* Andy Lutomirski <l...@kernel.org> wrote:

> On Wed, Mar 21, 2018 at 6:32 AM, Ingo Molnar <mi...@kernel.org> wrote:
> >
> > * Linus Torvalds <torva...@linux-foundation.org> wrote:
> >
> >> And even if you ignore that "maintenance problems down the line" issue
> >> ("we can fix them when they happen") I don't want to see games like
> >> this, because I'm pretty sure it breaks the optimized xsave by tagging
> >> the state as being dirty.
> >
> > That's true - and it would penalize the context switch cost of the affected 
> > task
> > for the rest of its lifetime, as I don't think there's much that clears 
> > XINUSE
> > other than a FINIT, which is rarely done by user-space.
> >
> >> So no. Don't use vector stuff in the kernel.

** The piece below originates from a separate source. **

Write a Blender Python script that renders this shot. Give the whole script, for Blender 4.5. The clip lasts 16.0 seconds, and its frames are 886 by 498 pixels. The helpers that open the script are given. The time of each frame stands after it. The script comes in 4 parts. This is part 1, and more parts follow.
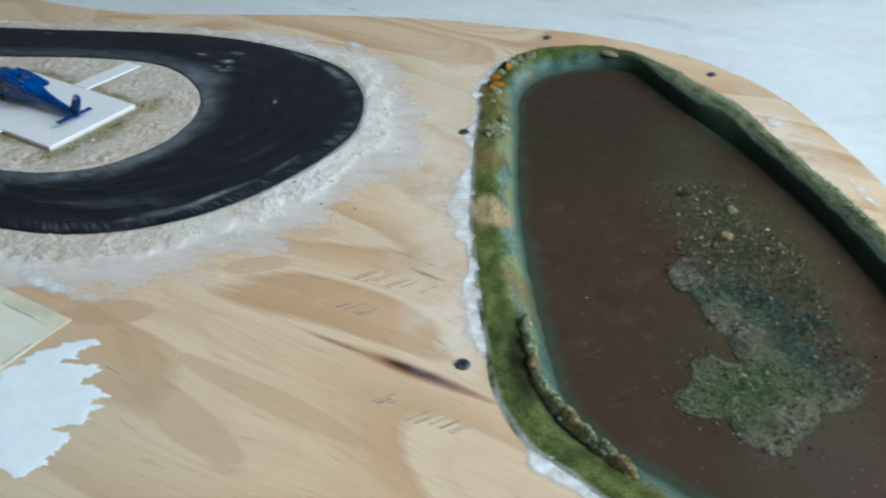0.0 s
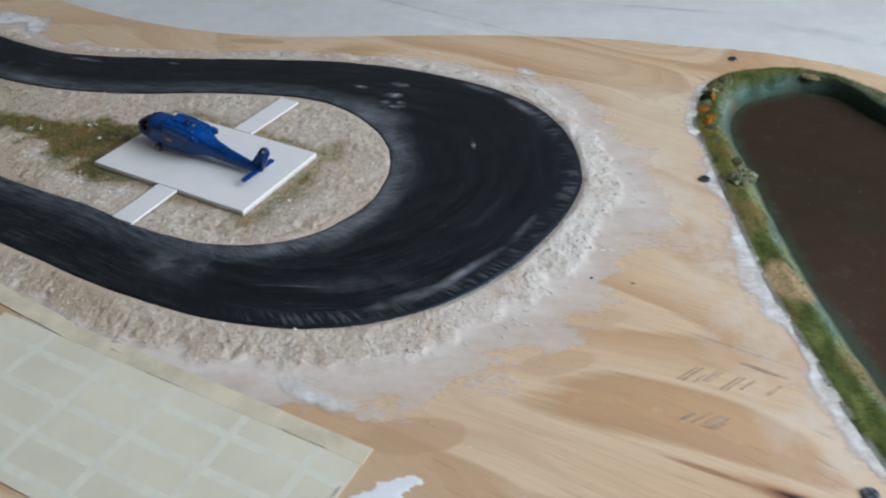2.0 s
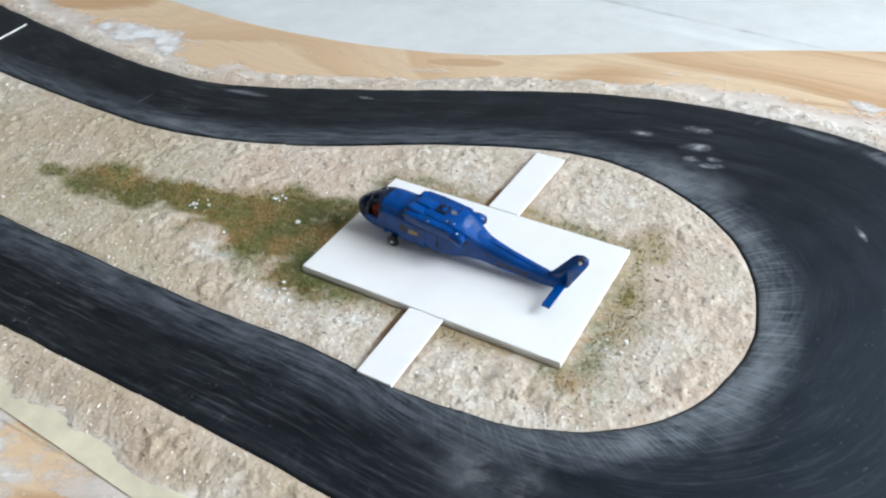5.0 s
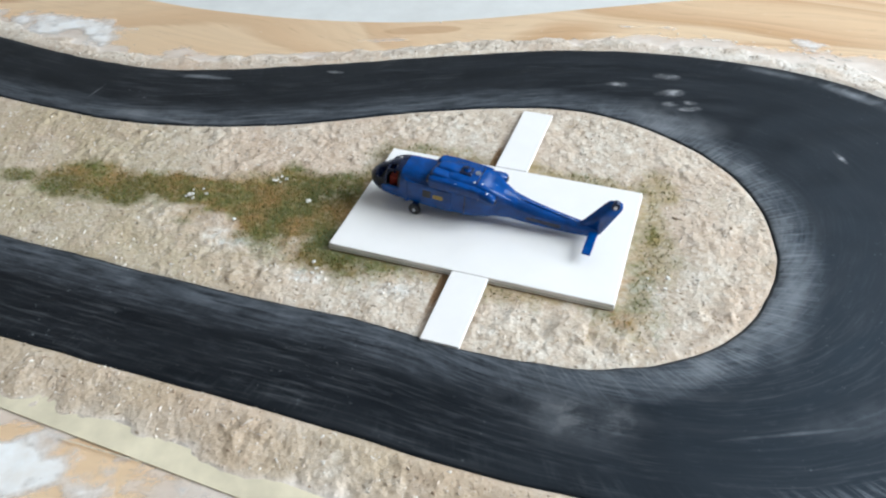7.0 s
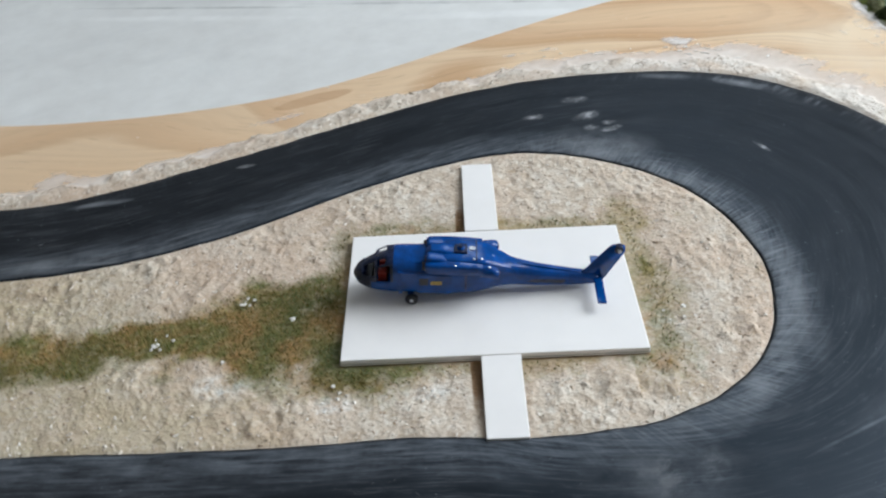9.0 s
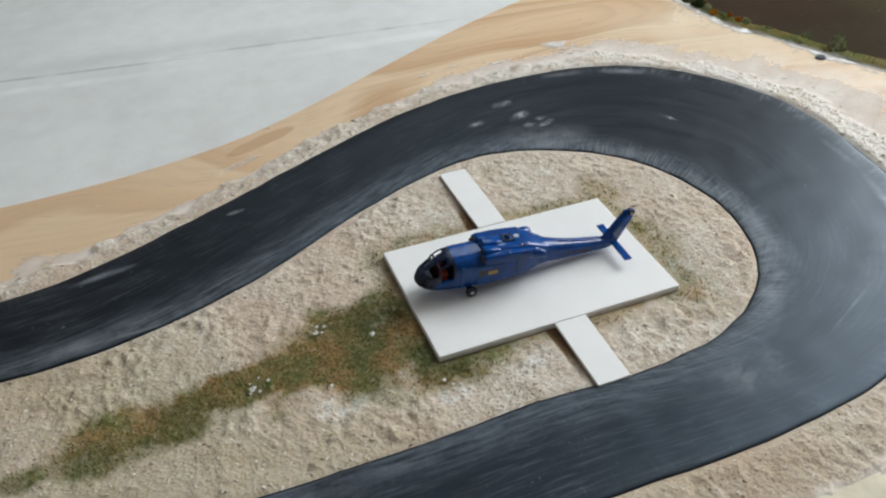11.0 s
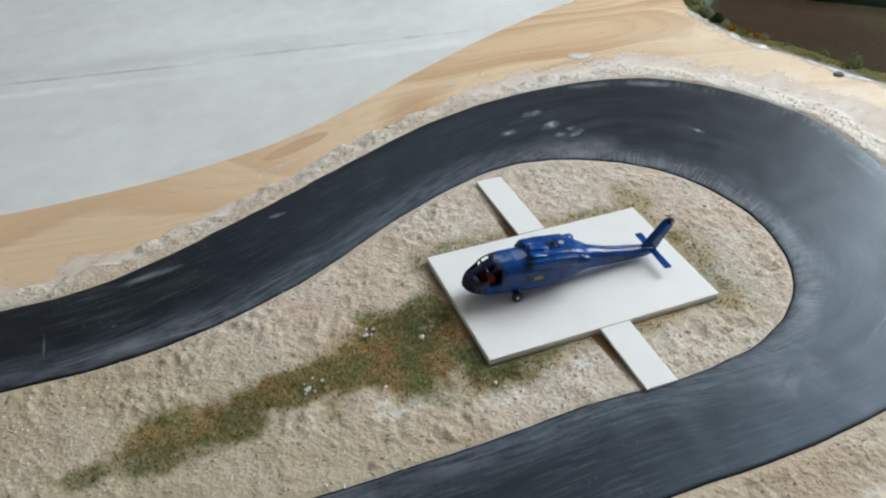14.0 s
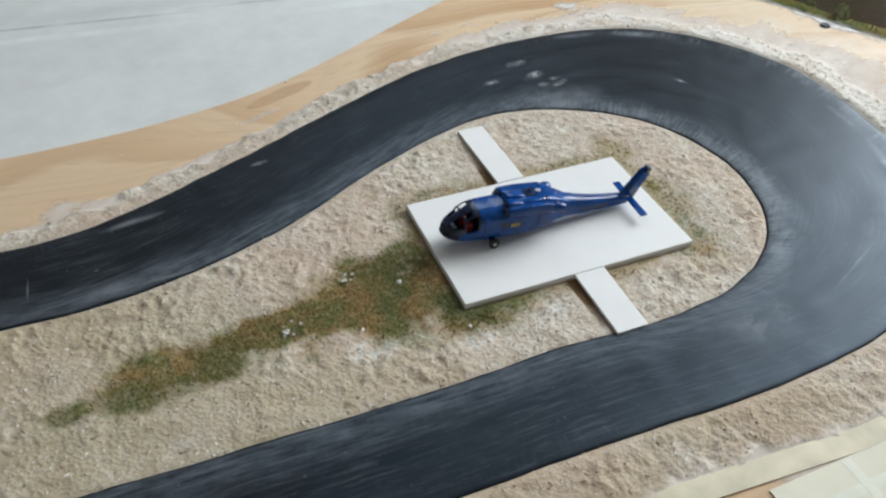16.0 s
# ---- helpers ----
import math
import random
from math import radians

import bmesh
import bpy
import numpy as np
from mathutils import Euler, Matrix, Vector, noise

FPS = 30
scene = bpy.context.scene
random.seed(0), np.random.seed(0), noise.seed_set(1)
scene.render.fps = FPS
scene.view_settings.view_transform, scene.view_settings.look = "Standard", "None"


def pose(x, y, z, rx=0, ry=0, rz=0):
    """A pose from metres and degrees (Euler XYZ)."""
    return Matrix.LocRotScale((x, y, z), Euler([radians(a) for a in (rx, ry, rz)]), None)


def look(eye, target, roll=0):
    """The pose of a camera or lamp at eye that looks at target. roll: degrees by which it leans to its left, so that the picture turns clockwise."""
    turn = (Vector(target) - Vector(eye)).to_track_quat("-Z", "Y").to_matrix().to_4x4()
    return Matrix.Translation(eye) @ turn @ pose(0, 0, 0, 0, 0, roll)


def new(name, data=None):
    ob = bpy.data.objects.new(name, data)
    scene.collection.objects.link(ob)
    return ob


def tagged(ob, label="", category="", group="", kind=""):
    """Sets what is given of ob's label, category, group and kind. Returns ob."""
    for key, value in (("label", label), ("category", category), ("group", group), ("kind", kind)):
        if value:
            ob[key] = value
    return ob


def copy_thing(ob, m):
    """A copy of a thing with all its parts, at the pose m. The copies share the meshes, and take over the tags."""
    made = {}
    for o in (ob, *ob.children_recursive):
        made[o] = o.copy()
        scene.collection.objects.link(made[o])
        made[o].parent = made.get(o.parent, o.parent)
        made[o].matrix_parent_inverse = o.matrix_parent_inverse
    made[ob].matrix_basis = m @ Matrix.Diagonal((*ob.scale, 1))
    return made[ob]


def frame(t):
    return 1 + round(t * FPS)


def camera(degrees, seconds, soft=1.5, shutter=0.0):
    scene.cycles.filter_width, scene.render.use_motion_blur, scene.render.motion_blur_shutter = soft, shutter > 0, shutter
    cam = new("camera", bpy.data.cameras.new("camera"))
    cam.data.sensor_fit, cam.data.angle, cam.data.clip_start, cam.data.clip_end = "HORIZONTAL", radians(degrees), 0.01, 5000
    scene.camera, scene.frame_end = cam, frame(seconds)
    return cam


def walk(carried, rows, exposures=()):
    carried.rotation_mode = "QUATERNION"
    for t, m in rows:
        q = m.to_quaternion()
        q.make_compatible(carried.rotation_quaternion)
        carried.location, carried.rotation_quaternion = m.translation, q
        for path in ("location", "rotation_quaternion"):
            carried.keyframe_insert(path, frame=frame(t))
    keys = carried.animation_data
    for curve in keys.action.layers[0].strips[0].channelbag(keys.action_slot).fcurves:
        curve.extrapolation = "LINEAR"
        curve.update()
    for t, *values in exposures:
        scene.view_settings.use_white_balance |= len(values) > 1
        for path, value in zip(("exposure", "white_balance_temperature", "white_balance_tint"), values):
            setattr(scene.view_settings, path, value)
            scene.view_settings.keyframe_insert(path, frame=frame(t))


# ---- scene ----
cam = camera(57.7, 16.0, soft=2.2, shutter=0.4)
# seconds, eye, then yaw, pitch and roll in degrees
PATH = [
    (0, -0.0015, 0.0127, 0.2571, 0.36, -36.28, -0.38),
    (0.5, -0.0323, 0.0240, 0.2601, 2.57, -36.23, -0.73),
    (1, -0.0851, 0.0449, 0.2606, 1.51, -36.70, -0.73),
    (1.5, -0.1307, 0.0654, 0.2643, -1.33, -37.27, 0.24),
    (2, -0.1647, 0.0981, 0.2602, -2.69, -37.60, -0.14),
    (2.5, -0.1897, 0.1425, 0.2448, -1.24, -38.63, 0.26),
    (3, -0.2049, 0.1741, 0.2342, 4.95, -37.52, 0.48),
    (3.5, -0.2306, 0.2076, 0.2296, 5.24, -37.72, -0.66),
    (4, -0.2628, 0.2423, 0.2214, 4.64, -38.54, -0.73),
    (4.2, -0.2704, 0.2569, 0.2198, 4.36, -38.76, -1.34),
    (6.5, -0.3468, 0.2853, 0.2085, -9.29, -39.94, -1.13),
    (7, -0.3594, 0.2792, 0.2109, -11.02, -40.75, -1.02),
    (7.5, -0.3506, 0.2736, 0.2118, -9.43, -40.09, -0.16),
    (8, -0.3522, 0.2880, 0.2112, -9.35, -40.36, -0.83),
    (8.5, -0.3825, 0.3195, 0.2127, -20.69, -40.93, -1.73),
    (8.7, -0.3970, 0.3264, 0.2188, -24.32, -40.88, -2.63),
    (11, -0.5308, 0.3896, 0.2416, -51.76, -39.25, -0.77),
    (11.5, -0.5387, 0.3987, 0.2427, -52.73, -38.89, 0.06),
    (12, -0.5449, 0.4058, 0.2445, -53.25, -38.65, 0.61),
    (12.5, -0.5474, 0.4072, 0.2414, -53.16, -39.16, 0.82),
    (13, -0.5501, 0.4113, 0.2393, -53.31, -39.08, 1.00),
    (13.5, -0.5506, 0.4101, 0.2415, -53.19, -38.69, 1.02),
    (14, -0.5529, 0.4083, 0.2443, -53.33, -38.61, 1.10),
    (14.5, -0.5576, 0.4030, 0.2491, -52.87, -38.77, 0.70),
    (15, -0.5589, 0.3994, 0.2492, -53.07, -39.41, 0.79),
    (15.5, -0.5609, 0.4010, 0.2522, -53.11, -40.30, 0.92),
    (16, -0.5531, 0.3974, 0.2443, -53.69, -41.68, 1.52),
]
# seconds, stops, kelvin, tint: the camera brightens over the white pad and drifts from cool to neutral
EXPOSURES = [(0.0, 0.0, 5300, -3), (1.0, -0.04, 5560, 3), (2.0, -0.10, 5720, 6), (3.0, 0.18, 5700, 6), (4.0, 0.70, 5750, 5), (6.5, 0.80, 5850, 3), (8.0, 0.78, 5950, 5), (8.5, 0.64, 5950, 5), (11.0, 0.32, 6200, 4), (16.0, 0.40, 6050, 3)]
walk(cam, [(t, pose(x, y, z, 90 + pitch, 0, yaw) @ pose(0, 0, 0, 0, 0, roll)) for t, x, y, z, yaw, pitch, roll in PATH], EXPOSURES)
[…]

It's not worth the pain.
> >
> > I agree, but:
> >
> >> The *only* valid use is pretty much crypto, and even there it has had 
> >> issues.
> >> Benchmarks use big arrays and/or dense working sets etc to "prove" how 
> >> good the
> >> vector version is, and then you end up in situations where it's used once 
> >> per
> >> fairly small packet for an interrupt, and it's actually much worse than 
> >> doing it
> >> by hand.
> >
> > That's mainly because the XSAVE/XRESTOR done by kernel_fpu_begin()/end() is 
> > so
> > expensive, so this argument is somewhat circular.
> 
> If we do the deferred restore, then the XSAVE/XRSTOR happens at most
> once per kernel entry, which isn't so bad IMO.  Also, with PTI, kernel
> entries are already so slow that this will be mostly in the noise :(

For performance/scalability work we should just ignore the PTI overhead: it 
doesn't exist on AMD CPUs and Intel has announced Meltdown-fixed CPUs, to be 
released later this year:

   https://www.anandtech.com/show/12533/intel-spectre-meltdown

By the time any kernel changes we are talking about today get to distros and 
users 
the newest hardware won't have the Meltdown bug.